Une énergie propre, sans risque d’accident grave et quasiment illimitée ? Cet objectif qui fait rêver est associé au principe de la fusion nucléaire depuis des décennies. À tel point qu’en 1986, malgré leurs fortes divergences, Ronald Reagan et Mikhaïl Gorbatchev proposèrent une coopération permettant de tester cette approche. Ce projet, rejoint depuis par l’Union européenne, l’Inde, la Chine, le Japon et la Corée du Sud a pris le nom d’« ITER », pour « Réacteur thermonucléaire expérimental international ». Finalement initié en 2006, il fournira une preuve de concept que la fusion peut être une source d’énergie.

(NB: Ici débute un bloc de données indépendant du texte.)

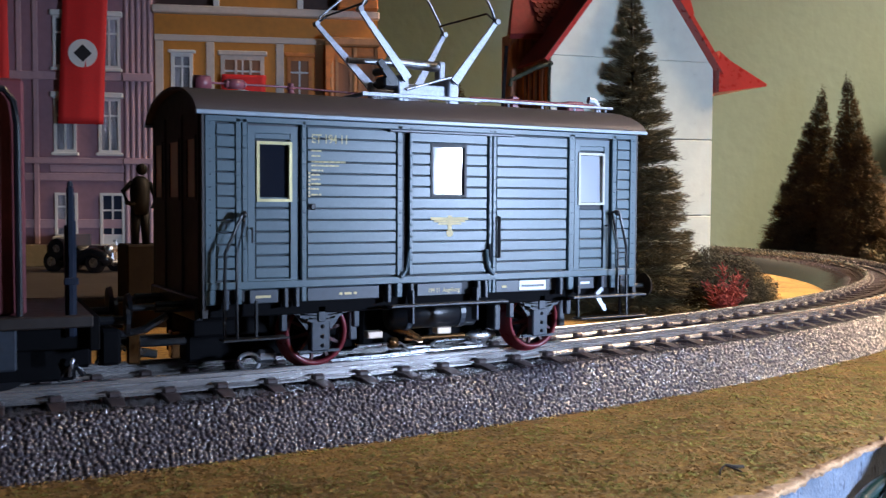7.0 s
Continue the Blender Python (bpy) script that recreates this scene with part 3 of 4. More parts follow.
for x, z in ((-0.26, 3.55), (6.80, 3.58)):
    bm = B()
    bmesh.ops.create_uvsphere(bm, u_segments=12, v_segments=8, radius=0.055, matrix=Matrix.Translation((x, -0.18, z)))
    part("rail_knob", bm, BLACK, car, smooth=True)
part("handrail", tube(B(), [(6.75, -0.10, 3.56), (6.77, -0.2, 3.2), (6.80, -0.22, 2.9), (6.80, -0.22, 2.10)], 0.020), BLACK, car)
for z in (2.35, 2.6, 2.85):
    part("ladder_rung", bar(B(), (6.80, -0.22, z), (6.99, -0.23, z), 0.014), BLACK, car)
# tank, boxes, slider and couplings below the frame
part("tank", bar(B(), (2.70, 0.95, 1.78), (4.35, 0.95, 1.78), 0.26, n=20), BLACK, car, "black air tank", True)
for x in (3.0, 4.05):
    part("tank_strap", bar(B(), (x - 0.05, 0.95, 1.78), (x + 0.05, 0.95, 1.78), 0.28, n=20), SPRING, car)
# Matt black blocks added to close the underframe and shade the far rail.
part("chassis_block", box(B(), 2.3, 6.3, 1.25, 2.3, 1.22, 2.0, 0.05), MATT, car)
part("chassis_block", box(B(), -0.70, 2.3, 1.45, 2.45, 1.12, 1.98, 0.05), MATT, car)
part("chassis_block", box(B(), -0.78, 0.48, 0.80, 1.45, 1.62, 1.98, 0.03), MATT, car)
part("frame_side", box(B(), -0.75, 7.2, 2.55, 2.62, 1.18, 2.0, 0.02), MATT, car)
part("brake_shoe", box(B(), 1.78, 1.92, 0.55, 0.85, 1.45, 2.0, 0.02), SPRING, car)
part("brake_shoe", box(B(), 4.62, 4.75, 0.55, 0.85, 1.45, 2.0, 0.02), SPRING, car)
part("brake_shoe", box(B(), 6.05, 6.18, 0.55, 0.85, 1.45, 2.0, 0.02), SPRING, car)
part("contact_slider", flat_bar(B(), (1.6, 1.0, 1.07), (4.6, 1.0, 1.13), 0.045, 0.045, 0.14), CHROME, car, "shiny pick-up shoe")
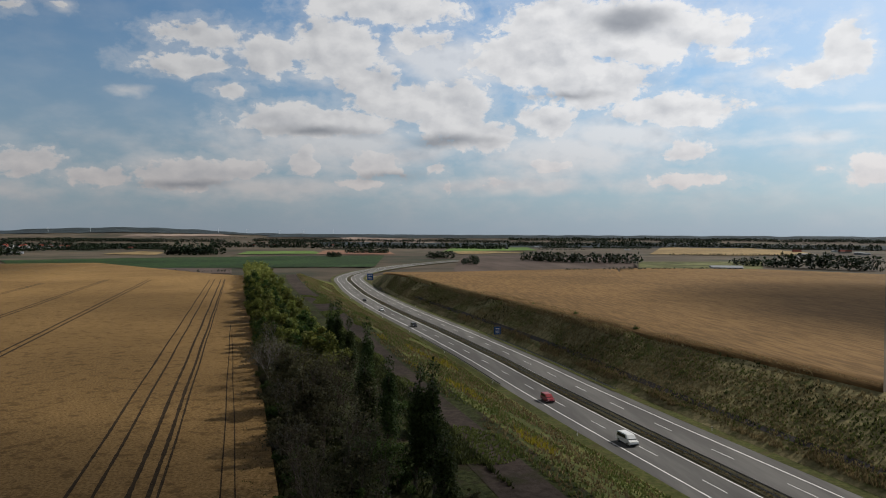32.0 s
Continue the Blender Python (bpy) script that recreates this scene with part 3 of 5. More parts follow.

La prochaine étape, un prototype à l’échelle industrielle, est en conception et s’appelle Demo – elle serait certainement mise en œuvre en pratique si ITER démontrait que l’on peut tirer de l’énergie d’un tel réacteur.
Quels principes se cachent derrière ce nom désormais bien connu ? Comment développer un projet d’une telle envergure en pratique ?
Qu’est-ce que la fusion nucléaire ?
L’énergie nucléaire est connue car elle nous permet, notamment en France, de nous alimenter en énergie, mais aussi bien sûr à cause des risques qui lui sont associés et qui ont mené à des accidents célèbres, en particulier ceux de Tchernobyl en 1986 et Fukushima en 2011.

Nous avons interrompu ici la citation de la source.